Something has changed over the past few years here at Amalgamated Products Limited and it is not a change for the good.
Once upon a time meetings were only interrupted by an occasional phone call (“no – I must take this because I really am so terribly important”) or the gentle snoring of the Work Package Manager sat in the corner.
Now as matters of great import are discussed there will be the persistent tapping of people composing e-mails, skyping and getting their personal best score on Mario-Super-Hedgehog for all I know - sounding like a plague of Death Watch Beetles in a table-tennis bat factory. In fact I sometimes get the impression that people try to get invited to meetings just so that they have the opportunity to catch up with their correspondence uninterrupted. Not only is it intensely irritating but I put it to you, my friends, that it is also counterproductive.
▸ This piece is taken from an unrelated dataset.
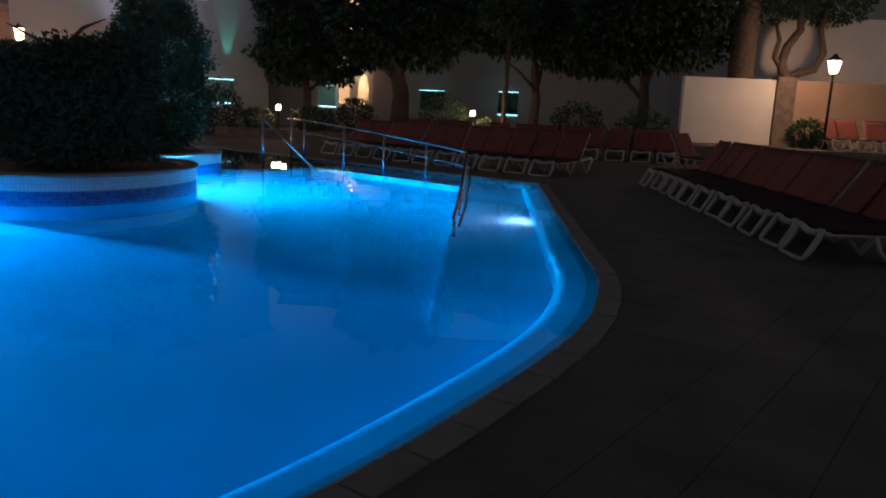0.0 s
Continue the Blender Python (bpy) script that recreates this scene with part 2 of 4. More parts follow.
def prism(poly, z0, z1):
    """A closed block over a plan polygon; z1 a number, or one for each corner."""
    bm = bmesh.new()
    tops = z1 if isinstance(z1, (list, tuple)) else [z1] * len(poly)
    lo = [bm.verts.new((x, y, z0)) for x, y in poly]
    hi = [bm.verts.new((x, y, z)) for (x, y), z in zip(poly, tops)]
    bm.faces.new(hi)
    bm.faces.new(lo[::-1])
    n = len(poly)
    for i in range(n):
        bm.faces.new((lo[i], lo[(i + 1) % n], hi[(i + 1) % n], hi[i]))
    return bm


def offset(poly, d, closed=True):
    """The plan polygon moved outwards by d (counter-clockwise order)."""
    out, n = [], len(poly)
    for i, p in enumerate(poly):
        a = Vector(poly[i - 1]) if closed or i else Vector(p)
        b = Vector(poly[(i + 1) % n]) if closed or i < n - 1 else Vector(p)
        p = Vector(p)
        e1 = (p - a).normalized() if (p - a).length else (b - p).normalized()
        e2 = (b - p).normalized() if (b - p).length else e1
        n1, n2 = Vector((e1.y, -e1.x)), Vector((e2.y, -e2.x))
        m = (n1 + n2).normalized()
        out.append(tuple(p + m * d / max(0.4, m.dot(n1))))
    return out


def band(loops, closed=True, uv=True):
    """Walls through loops of points of equal count, from the first to the last, with a UV map in metres."""
    bm = bmesh.new()
    layer = bm.loops.layers.uv.new("UVMap") if uv else None
    rows = [[bm.verts.new(p) for p in loop] for loop in loops]
    n = len(rows[0])
    run = [0.0]
    for i in range(n):
        a, b = Vector(loops[0][i]), Vector(loops[0][(i + 1) % n])
        run.append(run[-1] + (b - a).length)
    up = [0.0]
    for a, b in zip(loops, loops[1:]):
        up.append(up[-1] + (Vector(b[0]) - Vector(a[0])).length)
    for j, (a, b) in enumerate(zip(rows, rows[1:])):
        for i in range(n if closed else n - 1):
            k = (i + 1) % n
            f = bm.faces.new((a[i], a[k], b[k], b[i]))
            if uv:
                for lp, (u, v) in zip(f.loops, ((run[i], up[j]), (run[i + 1], up[j]), (run[i + 1], up[j + 1]), (run[i], up[j + 1]))):
                    lp[layer].uv = (u, v)
    return bm


def sheet(outer, holes, z):
    """A flat sheet with holes."""
    bm = bmesh.new()
    edges = []
    for loop in (outer, *holes):
        vs = [bm.verts.new((x, y, z)) for x, y in loop]
        edges += [bm.edges.new((vs[i], vs[(i + 1) % len(vs)])) for i in range(len(vs))]
    bmesh.ops.triangle_fill(bm, edges=edges, use_beauty=True, use_dissolve=False)
    for f in bm.faces:
        f.normal_update()
        if f.normal.z < 0:
            f.normal_flip()
    return bm


def spline(pts, step=0.35):
    """Catmull-Rom through plan points."""
    P = [Vector(p) for p in pts]
    P = [2 * P[0] - P[1]] + P + [2 * P[-1] - P[-2]]
    out = []
    for i in range(1, len(P) - 2):
        a, b, c, d = P[i - 1:i + 3]
        n = max(2, int((c - b).length / step))
        for k in range(n):
            t = k / n
            out.append(tuple(0.5 * (2 * b + (c - a) * t + (2 * a - 5 * b + 4 * c - d) * t * t + (3 * b - 3 * c + d - a) * t ** 3)))
    out.append(tuple(P[-2]))
    return out


def at_z(poly, z):
    return [(x, y, z) for x, y in poly]


# ---- pool ----
NEAR = spline([(-26, 0.5), (-18, -2.2), (-11, -3.2), (-5.5, -3.0), (-2.2, -1.7), (-0.6, -0.2), (0.56, 1.05), (1.36, 2.3), (1.95, 3.45), (2.24, 4.4), (2.36, 5.3), (2.36, 6.4)])
SIDE = [(2.37, 8.0), (2.38, 10.5), (2.40, 13.38), (-0.87, 15.76), (-4.0, 18.05), (-6.9, 20.25), (-7.5, 20.55)]
FAR = [(-12.0, 20.6), (-16.9, 20.9), (-20.0, 20.1), (-21.6, 17.9), (-18.8, 15.8), (-20.3, 14.2), (-24.5, 11.0), (-28.4, 7.7), (-30.2, 4.5)]
POOL = NEAR + SIDE + FAR
OUTER = offset(POOL, 0.27)
COPING = offset(POOL, 0.45)
n_open = len(NEAR) + len(SIDE) + 1

basin = tagged(new("pool_basin"), "pale blue plastered swimming pool basin under still water", "swimming pool", kind="structure")
floor_bm = prism(POOL, DEPTH - 0.1, DEPTH)
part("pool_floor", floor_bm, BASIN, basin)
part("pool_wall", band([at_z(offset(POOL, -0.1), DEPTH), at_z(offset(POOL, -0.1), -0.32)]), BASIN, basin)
lip_rows = [at_z(offset(POOL, d), z) for d, z in ((-0.12, -0.42), (-0.12, -0.25), (-0.115, -0.21), (-0.102, -0.165), (-0.08, -0.135), (-0.052, -0.112), (-0.036, -0.102), (-0.025, -0.097), (-0.012, -0.093), (0.0, -0.090), (0.012, -0.0874), (0.145, -0.058), (0.158, -0.055))]
part("pool_lip", band(lip_rows), LIP, basin, "smooth rolled pool edge", smooth=True)
tile_rows = [at_z(offset(POOL, d), z) for d, z in ((0.158, -0.055), (0.2705, -0.034))]
part("edge_tile", band(tile_rows), EDGE_TILE, basin, "pale green-grey edge tiles under shallow water")
part("edge_riser", band([at_z(offset(POOL, 0.2705), -0.034), at_z(offset(POOL, 0.2705), 0.0)]), STONE, basin, "dark stone riser at the water line")

trim_rows = [at_z(offset(POOL, d), z) for d, z in ((0.258, -0.02), (0.258, 0.007), (0.274, 0.007), (0.274, -0.02))]
part("edge_trim", band(trim_rows), TRIM, basin, "thin pale edge strip")

water = link(sheet(OUTER, [], WATER), "water", WATER_M, recalc=False)
tagged(water, "still clear pool water lit blue from below", "water", kind="structure")

BIG = [(-400, -400), (400, -400), (400, 400), (-400, 400)]
ground = tagged(link(sheet(BIG, [COPING], -0.009), "ground", JOINT, recalc=False), "dark paved ground around the pool at night", "ground", kind="structure")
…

whenever there’s a meeting you can barely see the table for the damned things
On the one hand people are at least seen to be “multi tasking” and making the most of their waking hours between, given their rabid eagerness to please, the presumably tedious periods of whatever passes for life outside of work. An aura of committed professionalism is pervaded, 110% given to the cause of ramping up the profits for the share holders by not wasting a millisecond on anything other than visible activity; time wasted on “thinking” for instance.
I can see how it started; some top bod will have got out his Kumquat, Eye-Telephone or laptop and smugly displayed his superiority and importance by flaunting it in front of the assembled acolytes. Of course they would have clamoured to follow his every move, this will then have dripped down through the hierarchy and now whenever there’s a meeting you can barely see the table for the damned things.
However, this leaves me sat toying with my pencil whilst listening to the topic of the day and wondering what the purpose of a meeting actually is? E-mail alone can disseminate information, allow for discussion and enable decision making. Surely then, the sole advantage of a meeting is that the dynamic allows for the cross fertilisation of ideas – the spark of invention and innovation that can only be struck though lively conversation and immediate debate?
As if this weren’t cause enough to ban the shiny electronic gee-gaws I have also witnessed various attendees looking up in open-mouthed incomprehension like some idiot child when asked a question, oblivious to what was being said as they were lost in the ethereal traffic of the interweb. By self-inflicted exclusion the multi-taskers remove themselves from the group activity and stop the meeting from being as effective as it should be.
You will no doubt be pleased to hear that I’m currently planning on slipping a claw hammer into my next meeting as a subtle counter-measure to such devices – all for the good of the company of course.